EXERCISE REQUIREMENTS:
Repeat only the lines from the one containing "finishes the script." through the one containing "return y * (1", exactly as written, both ends included.

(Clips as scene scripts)

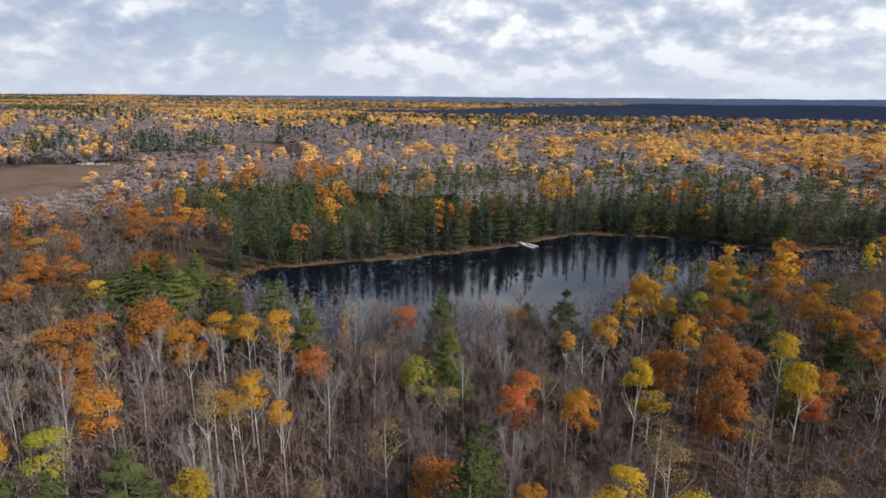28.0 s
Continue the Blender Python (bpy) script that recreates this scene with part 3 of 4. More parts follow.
GOLD_B = [
    (-102.4, 214.8, 15.5, 5.7), (-6.4, 218.0, 16.7, 1.2), (132.3, 223.4, 15.5, 3.6), (-45.0, 224.4, 14.5, 2.3), (-92.1, 225.6, 17.2, 1.8), (127.8, 229.1, 15.5, 4.8),
    (16.2, 241.7, 17.1, 2.1), (-71.7, 243.1, 16.2, 1.4), (-80.7, 245.4, 14.5, 1.7), (-80.5, 249.3, 15.1, 2.3), (71.3, 250.0, 15.5, 5.1), (-47.5, 278.8, 14.5, 1.3),
    (-41.2, 300.2, 14.5, 2.8), (-34.0, 302.0, 14.5, 1.9), (-38.8, 313.0, 14.5, 4.1),
]
GOLD = GOLD_A + GOLD_B
ORANGE_A = [
    (-19.0, 66.0, 15.0, 1.2), (44.7, 73.0, 15.0, 5.1), (-53.2, 73.8, 15.0, 2.6), (-26.7, 74.5, 15.0, 1.9), (-61.3, 77.8, 15.0, 3.8), (-56.3, 81.3, 15.0, 3.8),
    (-22.2, 82.3, 15.0, 1.0), (-29.9, 82.7, 15.0, 3.2), (-51.2, 83.9, 15.0, 2.3), (-45.7, 85.6, 15.0, 4.6), (-25.9, 101.2, 16.3, 2.8), (-47.7, 102.5, 15.0, 1.1),
    (-15.1, 107.7, 15.0, 0.9), (-37.7, 133.8, 9.7, 3.1), (-77.1, 148.1, 15.0, 2.4), (-51.7, 152.6, 15.3, 1.3), (88.2, 163.0, 15.0, 4.3), (-95.9, 165.1, 15.0, 2.8),
    (-138.7, 182.3, 15.0, 6.4), (-52.1, 198.4, 16.4, 2.2), (-70.6, 218.2, 17.1, 0.9), (-68.2, 219.4, 18.2, 1.5), (-45.5, 220.1, 17.7, 2.1), (-27.3, 227.4, 15.7, 2.7),
]
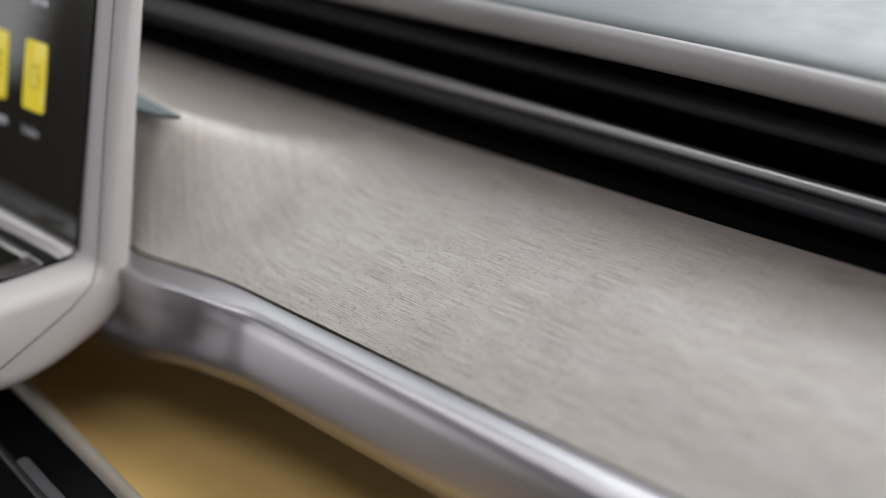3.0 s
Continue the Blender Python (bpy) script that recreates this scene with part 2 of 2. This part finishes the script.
# right end of the panel: x for each y
END = [(-0.1245, -0.075), (-0.1240, -0.035), (-0.1232, 0.0), (-0.1215, 0.030), (-0.1185, 0.0515), (-0.1140, 0.0650), (-0.1075, 0.0745), (-0.0995, 0.0800), (-0.0891, 0.0829), (-0.0728, 0.0842), (-0.0529, 0.0835), (-0.0243, 0.0785), (0.0, 0.0700)]


def front_y(x, y):
    """The front edge bows towards the cabin beside the screen."""
    return y * (1 + 0.11 * smooth(-0.37, -0.47, x) - 0.36 * smooth(-0.452, -0.51, x))


def panel_z(x, y):
    """Height of the veneered panel: an arched shelf that swells up beside the screen."""
    z = 0.7714 + 0.0658 * y - 1.828 * y * y - 0.0004 * max(0.0, (y + 0.02) / 0.02) ** 2 + 0.008 * smooth(-0.37, -0.48, x) * smooth(-0.05, -0.13, y)
    foot = max(-0.143, -0.142 + 0.6 * (x + 0.446))
    wide = 0.046 + 1.3 * max(0.0, x + 0.446)
    top = 0.797 - 0.035 * smooth(-0.460, -0.318, x) + 0.01 * smooth(-0.45, -0.6, x)
    crest = max(-0.108, -0.105 + 0.93 * (x + 0.43))
    w = smooth(foot, foot + wide, y) * smooth(min(0.005, crest + 0.14), min(-0.07, crest) - 0.020, y)
    return z + max(0.0, top - z) * w


def panel_uv(x, y):
    """Along and across the grain, which turns from along the dash to upright beside the screen."""
    t = (-0.36 - x) / 0.03
    return x, y - 0.0024 * (math.exp(t) if t < 2.5 else math.exp(2.5) * (t - 1.5))


def veneer_panel():
    thing = DASH
    ys = [BACK + (FRONT - BACK) * v for v in np.linspace(0, 0.86, 46)] + [BACK + (FRONT - BACK) * v for v in 0.86 + 0.14 * np.sin(np.linspace(0, math.pi / 2, 16))[1:]]
    n = 150
    bm = bmesh.new()
    uv = bm.loops.layers.uv.new("grain")
    top = [[bm.verts.new((x, front_y(x, y), panel_z(x, front_y(x, y)))) for x in (LEFT + (interp(END, y) - LEFT) * (1 - (1 - i / n) ** 1.15) for i in range(n + 1))] for y in ys]
    low = [[bm.verts.new(v.co - Vector((0, 0, 0.004))) for v in r] for r in top]
    for a, b in zip(top, top[1:]):
        for i in range(n):
            bm.faces.new((a[i], a[i + 1], b[i + 1], b[i]))
    rim = [r[-1] for r in top] + top[-1][-2::-1]
    under = [r[-1] for r in low] + low[-1][-2::-1]
    for i in range(len(rim) - 1):
        bm.faces.new((rim[i], rim[i + 1], under[i + 1], under[i]))
    for i in range(n):
        bm.faces.new((top[0][i], top[0][i + 1], low[0][i + 1], low[0][i]))
    for r in low:
        for v in r:
            if not v.link_faces:
                bm.verts.remove(v)
    for f in bm.faces:
        for l in f.loops:
            l[uv].uv = panel_uv(l.vert.co.x, l.vert.co.y)
    ob = part("veneer_panel", bm, VENEER, thing, "grey oak veneer, matt open-pored grain")
    ob.location = -thing.location
    ob.data.materials.append(SEAM)
    for f in ob.data.polygons:
        if abs(f.normal.z) < 0.2 and max(ob.data.vertices[v].co.z - panel_z(*ob.data.vertices[v].co.xy) for v in f.vertices) - min(ob.data.vertices[v].co.z - panel_z(*ob.data.vertices[v].co.xy) for v in f.vertices) > 0.003:
            f.material_index = 1
    sharp(ob, 50)
    return thing


veneer_panel()


# ---- metal moulding round the panel ----
def edge_path():
    """The panel's front and end edge, then up the end of the vent: (point, outward x, outward y, upright part)."""
    pts = [(x, front_y(x, FRONT)) for x in (*np.linspace(-0.80, -0.44, 30), *np.linspace(-0.4375, -0.33, 45), *np.linspace(-0.323, -0.08, 35))]
    pts += [(interp(END, y), y) for y in FRONT * np.cos(np.linspace(0.0, math.pi / 2, 80))]
    out = []
    for i, p in enumerate(pts):
        a, b = pts[max(i - 7, 0)], pts[min(i + 7, len(pts) - 1)]
        d = Vector((b[0] - a[0], b[1] - a[1])).normalized()
        out.append(((*p, panel_z(*p)), d.y, -d.x, 0.25 * smooth(-0.06, 0.0, p[1]) if p[0] > 0 else 0.0))
    for _ in range(30):
        flow = [Vector((0.0, 0.0))] * len(out)
        for i in range(len(out)):
            flow[i] = sum((Vector(out[j][1:3]) for j in (max(i - 1, 0), i, min(i + 1, len(out) - 1))), Vector((0.0, 0.0))).normalized()
        out = [(o[0], f.x, f.y, o[3]) for o, f in zip(out, flow)]
    turned = []
    for p, ox, oy, up in out:
        f = Vector((ox, oy * (1 - smooth(-0.06, -0.004, p[1])))).normalized() if p[0] > 0 else Vector((ox, oy))
        if p[0] < -0.40:
            f = f.lerp(Vector((0.0, -1.0)), smooth(-0.40, -0.445, p[0])).normalized()
        turned.append((p, f.x, f.y, up))
    out = turned
    rise = [(0.768, 0.0690), (0.7783, 0.0738), (0.791, 0.0788), (0.8033, 0.0825), (0.8108, 0.0846), (0.824, 0.0868)]
    for z in np.linspace(0.7728, 0.822, 14):
        g = (z - 0.7728) / 0.0492
        out.append(((interp(rise, z), 0.0012 + 0.021 * g, z), 1.0, 0.0, 0.25 + 0.4 * g))
    for _ in range(14):
        out = [o if i < 150 or i == len(out) - 1 else (tuple((Vector(out[i - 1][0]) + 2 * Vector(o[0]) + Vector(out[i + 1][0])) / 4), *o[1:]) for i, o in enumerate(out)]
    return out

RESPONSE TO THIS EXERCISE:
Continue the Blender Python (bpy) script that recreates this scene with part 2 of 2. This part finishes the script.
# right end of the panel: x for each y
END = [(-0.1245, -0.075), (-0.1240, -0.035), (-0.1232, 0.0), (-0.1215, 0.030), (-0.1185, 0.0515), (-0.1140, 0.0650), (-0.1075, 0.0745), (-0.0995, 0.0800), (-0.0891, 0.0829), (-0.0728, 0.0842), (-0.0529, 0.0835), (-0.0243, 0.0785), (0.0, 0.0700)]


def front_y(x, y):
    """The front edge bows towards the cabin beside the screen."""
    return y * (1 + 0.11 * smooth(-0.37, -0.47, x) - 0.36 * smooth(-0.452, -0.51, x))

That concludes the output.